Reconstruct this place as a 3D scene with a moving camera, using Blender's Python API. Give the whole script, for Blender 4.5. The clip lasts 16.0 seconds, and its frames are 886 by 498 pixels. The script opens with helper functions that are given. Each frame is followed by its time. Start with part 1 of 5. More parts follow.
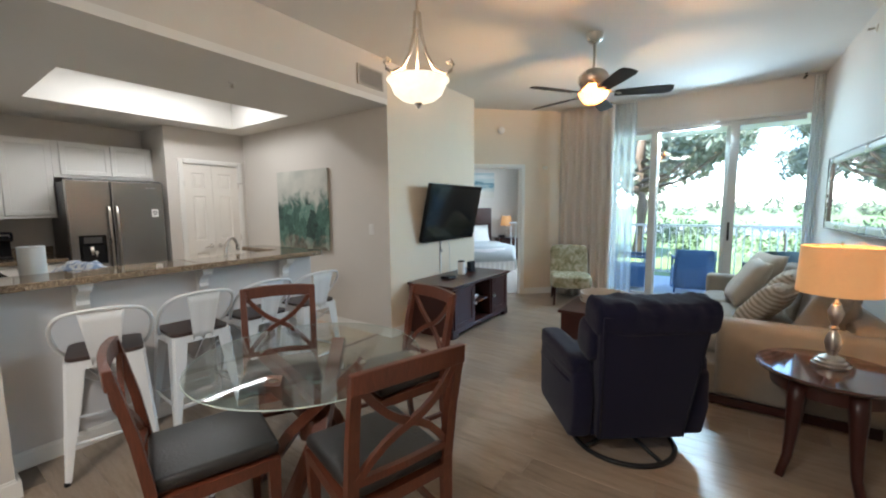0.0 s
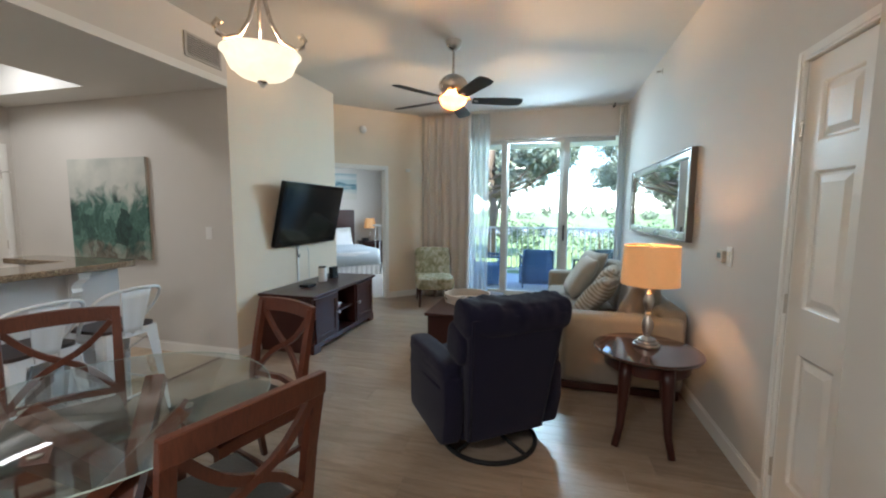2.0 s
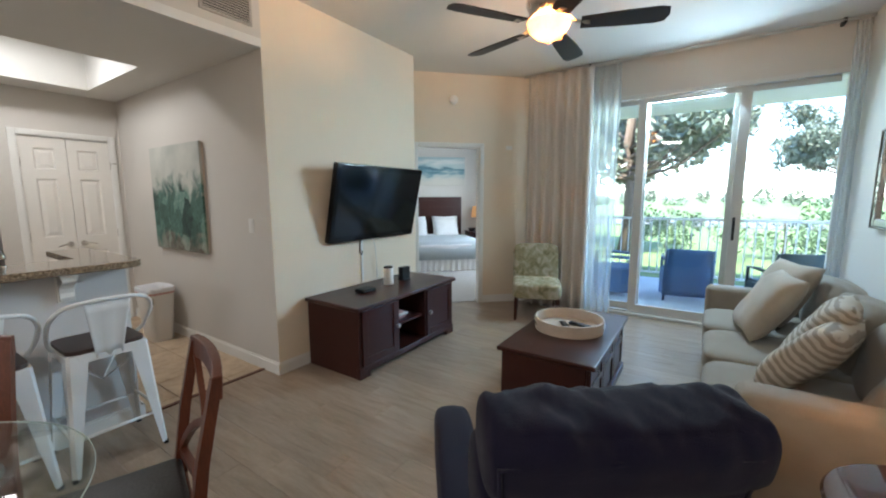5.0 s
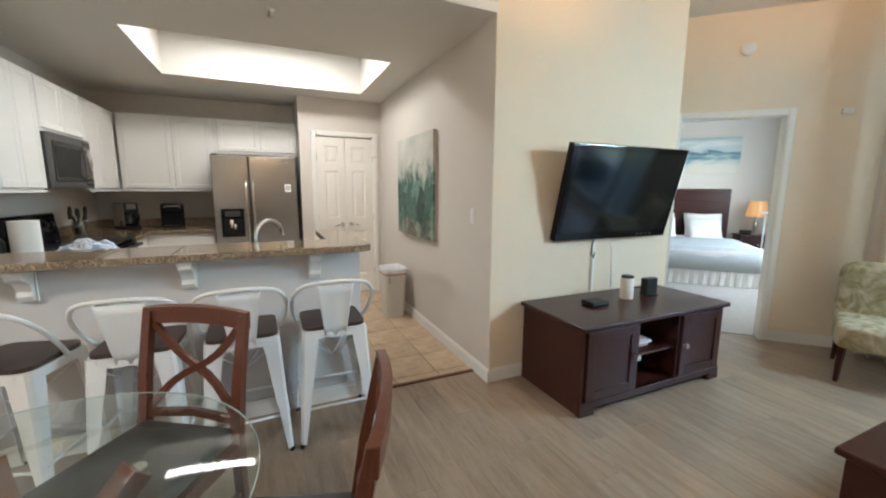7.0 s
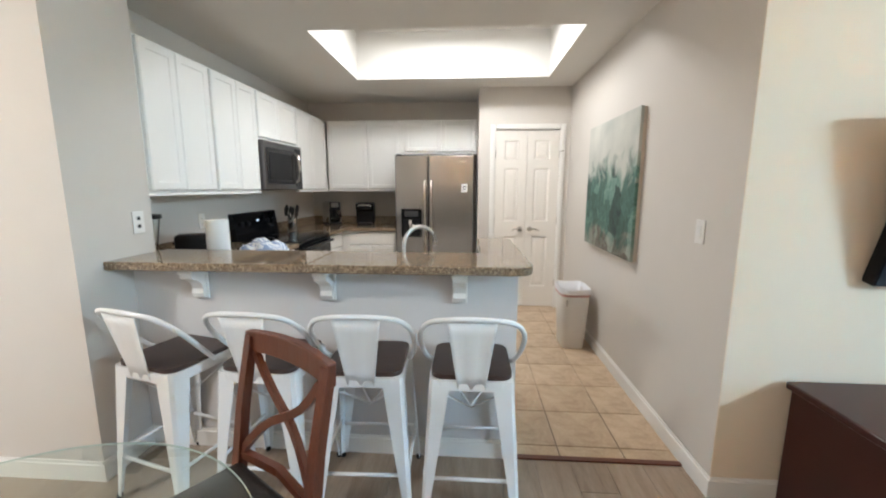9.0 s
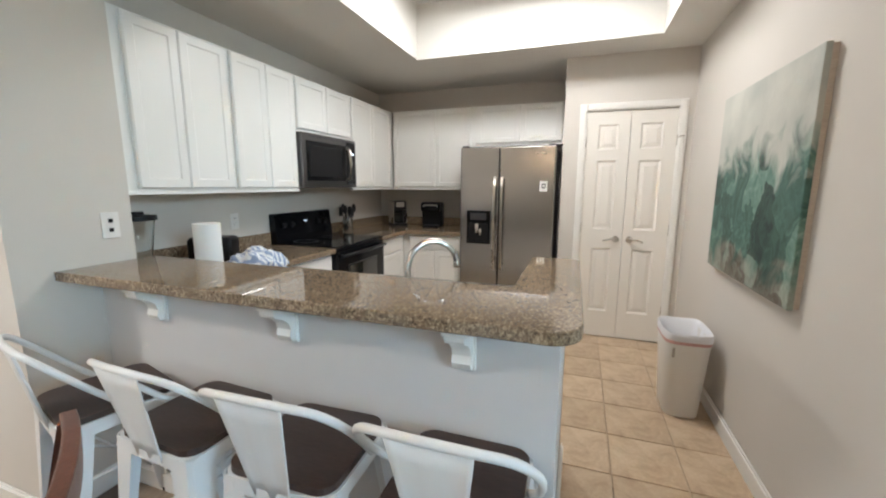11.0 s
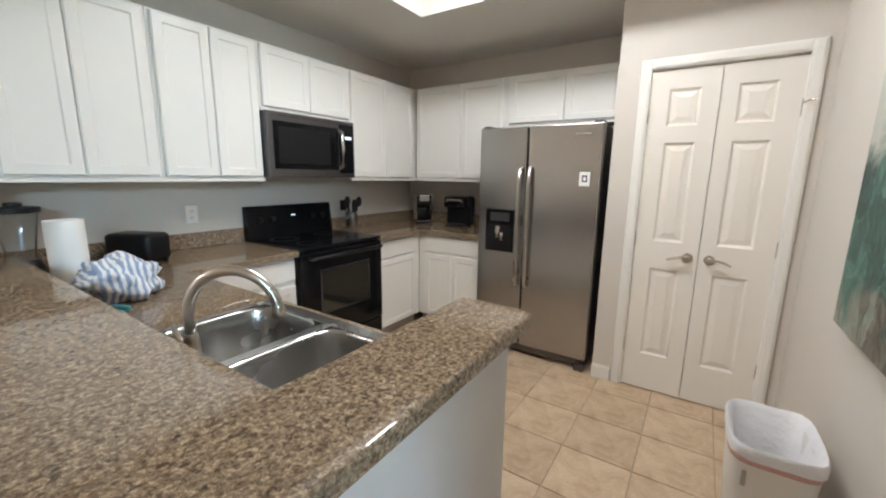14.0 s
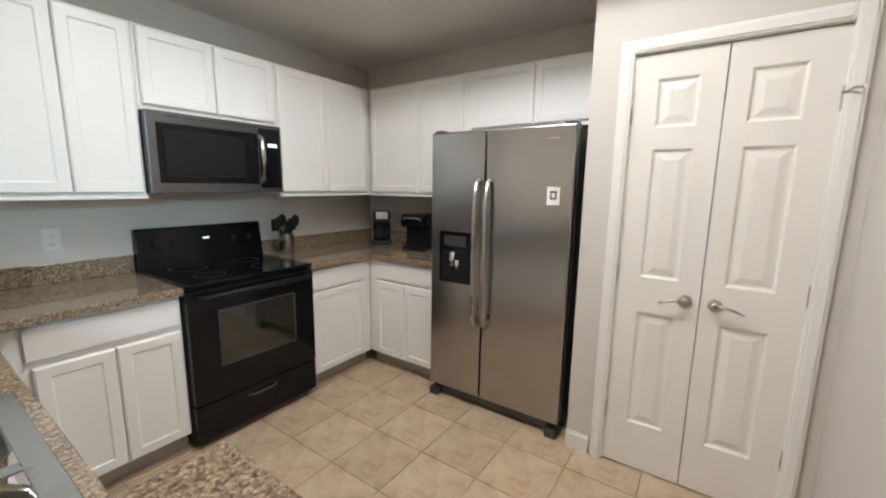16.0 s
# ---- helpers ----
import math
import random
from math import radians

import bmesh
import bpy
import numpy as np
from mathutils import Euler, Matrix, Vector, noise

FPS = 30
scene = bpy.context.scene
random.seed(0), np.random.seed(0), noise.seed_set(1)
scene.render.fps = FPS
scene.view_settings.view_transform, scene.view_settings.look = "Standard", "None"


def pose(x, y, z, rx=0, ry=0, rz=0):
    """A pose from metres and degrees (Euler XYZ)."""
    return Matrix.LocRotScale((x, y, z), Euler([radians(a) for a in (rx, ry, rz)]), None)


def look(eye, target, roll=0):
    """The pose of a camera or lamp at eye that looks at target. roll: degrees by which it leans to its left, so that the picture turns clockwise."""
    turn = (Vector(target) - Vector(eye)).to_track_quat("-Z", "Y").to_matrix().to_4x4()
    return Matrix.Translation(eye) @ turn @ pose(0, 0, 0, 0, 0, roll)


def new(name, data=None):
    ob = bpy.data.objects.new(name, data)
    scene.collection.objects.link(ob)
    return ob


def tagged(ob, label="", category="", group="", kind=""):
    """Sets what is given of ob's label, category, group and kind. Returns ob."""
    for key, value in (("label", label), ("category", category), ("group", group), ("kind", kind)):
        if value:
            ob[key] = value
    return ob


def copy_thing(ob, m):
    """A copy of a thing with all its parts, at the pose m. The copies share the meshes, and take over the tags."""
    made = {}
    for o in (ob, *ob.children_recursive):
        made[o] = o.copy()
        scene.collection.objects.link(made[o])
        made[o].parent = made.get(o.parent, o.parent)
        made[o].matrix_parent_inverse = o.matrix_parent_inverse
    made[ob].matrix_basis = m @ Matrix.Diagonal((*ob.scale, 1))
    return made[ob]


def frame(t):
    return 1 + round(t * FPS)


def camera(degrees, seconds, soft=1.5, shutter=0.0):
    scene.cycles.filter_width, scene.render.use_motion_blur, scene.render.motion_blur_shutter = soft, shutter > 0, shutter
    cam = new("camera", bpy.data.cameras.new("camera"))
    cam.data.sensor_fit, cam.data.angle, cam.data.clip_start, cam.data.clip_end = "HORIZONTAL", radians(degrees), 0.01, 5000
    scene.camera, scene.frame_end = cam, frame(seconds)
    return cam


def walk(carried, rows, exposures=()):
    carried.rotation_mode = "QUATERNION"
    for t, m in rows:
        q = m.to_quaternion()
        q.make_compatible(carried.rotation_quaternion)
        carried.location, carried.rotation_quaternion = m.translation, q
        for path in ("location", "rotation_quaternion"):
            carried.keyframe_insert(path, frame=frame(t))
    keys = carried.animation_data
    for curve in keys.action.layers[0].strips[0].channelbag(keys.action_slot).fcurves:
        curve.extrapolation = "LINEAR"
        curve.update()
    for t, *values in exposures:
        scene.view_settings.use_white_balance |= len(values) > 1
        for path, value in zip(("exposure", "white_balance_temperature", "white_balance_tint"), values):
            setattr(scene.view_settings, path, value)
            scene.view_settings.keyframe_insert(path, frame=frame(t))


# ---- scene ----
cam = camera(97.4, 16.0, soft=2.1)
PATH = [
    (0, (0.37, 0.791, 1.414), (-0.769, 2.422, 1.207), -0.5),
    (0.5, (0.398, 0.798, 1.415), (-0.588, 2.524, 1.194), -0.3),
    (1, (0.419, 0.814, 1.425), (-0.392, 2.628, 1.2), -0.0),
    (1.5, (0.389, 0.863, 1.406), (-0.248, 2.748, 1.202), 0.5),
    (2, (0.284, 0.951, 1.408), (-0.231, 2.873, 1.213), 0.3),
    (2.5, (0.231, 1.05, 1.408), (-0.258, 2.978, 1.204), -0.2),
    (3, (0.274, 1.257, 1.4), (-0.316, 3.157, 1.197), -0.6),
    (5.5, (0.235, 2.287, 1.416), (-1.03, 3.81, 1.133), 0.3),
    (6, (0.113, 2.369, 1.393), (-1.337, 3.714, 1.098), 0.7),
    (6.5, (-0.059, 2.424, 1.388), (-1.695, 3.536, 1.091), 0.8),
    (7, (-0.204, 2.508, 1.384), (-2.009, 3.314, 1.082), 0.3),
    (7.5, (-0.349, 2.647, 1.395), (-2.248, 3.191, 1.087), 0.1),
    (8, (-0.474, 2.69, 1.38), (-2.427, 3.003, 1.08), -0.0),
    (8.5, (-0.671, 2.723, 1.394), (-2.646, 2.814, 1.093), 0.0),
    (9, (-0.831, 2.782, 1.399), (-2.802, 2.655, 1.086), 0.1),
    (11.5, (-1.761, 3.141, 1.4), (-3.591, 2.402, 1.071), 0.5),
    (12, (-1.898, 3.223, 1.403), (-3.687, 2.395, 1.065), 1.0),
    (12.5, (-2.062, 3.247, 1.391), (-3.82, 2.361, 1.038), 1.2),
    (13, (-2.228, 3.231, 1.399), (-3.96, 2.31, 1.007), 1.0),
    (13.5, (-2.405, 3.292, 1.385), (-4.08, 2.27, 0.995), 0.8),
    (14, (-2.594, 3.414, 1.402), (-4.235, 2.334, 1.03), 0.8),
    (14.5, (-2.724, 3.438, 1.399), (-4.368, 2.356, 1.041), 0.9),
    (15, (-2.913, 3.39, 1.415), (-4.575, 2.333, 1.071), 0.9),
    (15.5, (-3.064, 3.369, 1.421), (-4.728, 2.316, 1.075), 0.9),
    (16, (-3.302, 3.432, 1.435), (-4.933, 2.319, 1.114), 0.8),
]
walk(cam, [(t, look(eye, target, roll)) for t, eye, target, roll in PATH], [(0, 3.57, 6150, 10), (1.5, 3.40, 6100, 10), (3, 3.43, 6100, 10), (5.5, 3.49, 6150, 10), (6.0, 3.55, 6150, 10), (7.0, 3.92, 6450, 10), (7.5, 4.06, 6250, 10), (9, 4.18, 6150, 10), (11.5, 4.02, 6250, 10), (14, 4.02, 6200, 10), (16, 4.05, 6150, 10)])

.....

What to produce: Restate the whole listing above exactly, please, omitting every image.

Expected answer:
Reconstruct this place as a 3D scene with a moving camera, using Blender's Python API. Give the whole script, for Blender 4.5. The clip lasts 16.0 seconds, and its frames are 886 by 498 pixels. The script opens with helper functions that are given. Each frame is followed by its time. Start with part 1 of 5. More parts follow.
0.0 s
2.0 s
5.0 s
7.0 s
9.0 s
11.0 s
14.0 s
16.0 s
# ---- helpers ----
import math
import random
from math import radians

import bmesh
import bpy
import numpy as np
from mathutils import Euler, Matrix, Vector, noise

FPS = 30
scene = bpy.context.scene
random.seed(0), np.random.seed(0), noise.seed_set(1)
scene.render.fps = FPS
scene.view_settings.view_transform, scene.view_settings.look = "Standard", "None"


def pose(x, y, z, rx=0, ry=0, rz=0):
    """A pose from metres and degrees (Euler XYZ)."""
    return Matrix.LocRotScale((x, y, z), Euler([radians(a) for a in (rx, ry, rz)]), None)


def look(eye, target, roll=0):
    """The pose of a camera or lamp at eye that looks at target. roll: degrees by which it leans to its left, so that the picture turns clockwise."""
    turn = (Vector(target) - Vector(eye)).to_track_quat("-Z", "Y").to_matrix().to_4x4()
    return Matrix.Translation(eye) @ turn @ pose(0, 0, 0, 0, 0, roll)


def new(name, data=None):
    ob = bpy.data.objects.new(name, data)
    scene.collection.objects.link(ob)
    return ob


def tagged(ob, label="", category="", group="", kind=""):
    """Sets what is given of ob's label, category, group and kind. Returns ob."""
    for key, value in (("label", label), ("category", category), ("group", group), ("kind", kind)):
        if value:
            ob[key] = value
    return ob


def copy_thing(ob, m):
    """A copy of a thing with all its parts, at the pose m. The copies share the meshes, and take over the tags."""
    made = {}
    for o in (ob, *ob.children_recursive):
        made[o] = o.copy()
        scene.collection.objects.link(made[o])
        made[o].parent = made.get(o.parent, o.parent)
        made[o].matrix_parent_inverse = o.matrix_parent_inverse
    made[ob].matrix_basis = m @ Matrix.Diagonal((*ob.scale, 1))
    return made[ob]


def frame(t):
    return 1 + round(t * FPS)


def camera(degrees, seconds, soft=1.5, shutter=0.0):
    scene.cycles.filter_width, scene.render.use_motion_blur, scene.render.motion_blur_shutter = soft, shutter > 0, shutter
    cam = new("camera", bpy.data.cameras.new("camera"))
    cam.data.sensor_fit, cam.data.angle, cam.data.clip_start, cam.data.clip_end = "HORIZONTAL", radians(degrees), 0.01, 5000
    scene.camera, scene.frame_end = cam, frame(seconds)
    return cam


def walk(carried, rows, exposures=()):
    carried.rotation_mode = "QUATERNION"
    for t, m in rows:
        q = m.to_quaternion()
        q.make_compatible(carried.rotation_quaternion)
        carried.location, carried.rotation_quaternion = m.translation, q
        for path in ("location", "rotation_quaternion"):
            carried.keyframe_insert(path, frame=frame(t))
    keys = carried.animation_data
    for curve in keys.action.layers[0].strips[0].channelbag(keys.action_slot).fcurves:
        curve.extrapolation = "LINEAR"
        curve.update()
    for t, *values in exposures:
        scene.view_settings.use_white_balance |= len(values) > 1
        for path, value in zip(("exposure", "white_balance_temperature", "white_balance_tint"), values):
            setattr(scene.view_settings, path, value)
            scene.view_settings.keyframe_insert(path, frame=frame(t))


# ---- scene ----
cam = camera(97.4, 16.0, soft=2.1)
PATH = [
    (0, (0.37, 0.791, 1.414), (-0.769, 2.422, 1.207), -0.5),
    (0.5, (0.398, 0.798, 1.415), (-0.588, 2.524, 1.194), -0.3),
    (1, (0.419, 0.814, 1.425), (-0.392, 2.628, 1.2), -0.0),
    (1.5, (0.389, 0.863, 1.406), (-0.248, 2.748, 1.202), 0.5),
    (2, (0.284, 0.951, 1.408), (-0.231, 2.873, 1.213), 0.3),
    (2.5, (0.231, 1.05, 1.408), (-0.258, 2.978, 1.204), -0.2),
    (3, (0.274, 1.257, 1.4), (-0.316, 3.157, 1.197), -0.6),
    (5.5, (0.235, 2.287, 1.416), (-1.03, 3.81, 1.133), 0.3),
    (6, (0.113, 2.369, 1.393), (-1.337, 3.714, 1.098), 0.7),
    (6.5, (-0.059, 2.424, 1.388), (-1.695, 3.536, 1.091), 0.8),
    (7, (-0.204, 2.508, 1.384), (-2.009, 3.314, 1.082), 0.3),
    (7.5, (-0.349, 2.647, 1.395), (-2.248, 3.191, 1.087), 0.1),
    (8, (-0.474, 2.69, 1.38), (-2.427, 3.003, 1.08), -0.0),
    (8.5, (-0.671, 2.723, 1.394), (-2.646, 2.814, 1.093), 0.0),
    (9, (-0.831, 2.782, 1.399), (-2.802, 2.655, 1.086), 0.1),
    (11.5, (-1.761, 3.141, 1.4), (-3.591, 2.402, 1.071), 0.5),
    (12, (-1.898, 3.223, 1.403), (-3.687, 2.395, 1.065), 1.0),
    (12.5, (-2.062, 3.247, 1.391), (-3.82, 2.361, 1.038), 1.2),
    (13, (-2.228, 3.231, 1.399), (-3.96, 2.31, 1.007), 1.0),
    (13.5, (-2.405, 3.292, 1.385), (-4.08, 2.27, 0.995), 0.8),
    (14, (-2.594, 3.414, 1.402), (-4.235, 2.334, 1.03), 0.8),
    (14.5, (-2.724, 3.438, 1.399), (-4.368, 2.356, 1.041), 0.9),
    (15, (-2.913, 3.39, 1.415), (-4.575, 2.333, 1.071), 0.9),
    (15.5, (-3.064, 3.369, 1.421), (-4.728, 2.316, 1.075), 0.9),
    (16, (-3.302, 3.432, 1.435), (-4.933, 2.319, 1.114), 0.8),
]
walk(cam, [(t, look(eye, target, roll)) for t, eye, target, roll in PATH], [(0, 3.57, 6150, 10), (1.5, 3.40, 6100, 10), (3, 3.43, 6100, 10), (5.5, 3.49, 6150, 10), (6.0, 3.55, 6150, 10), (7.0, 3.92, 6450, 10), (7.5, 4.06, 6250, 10), (9, 4.18, 6150, 10), (11.5, 4.02, 6250, 10), (14, 4.02, 6200, 10), (16, 4.05, 6150, 10)])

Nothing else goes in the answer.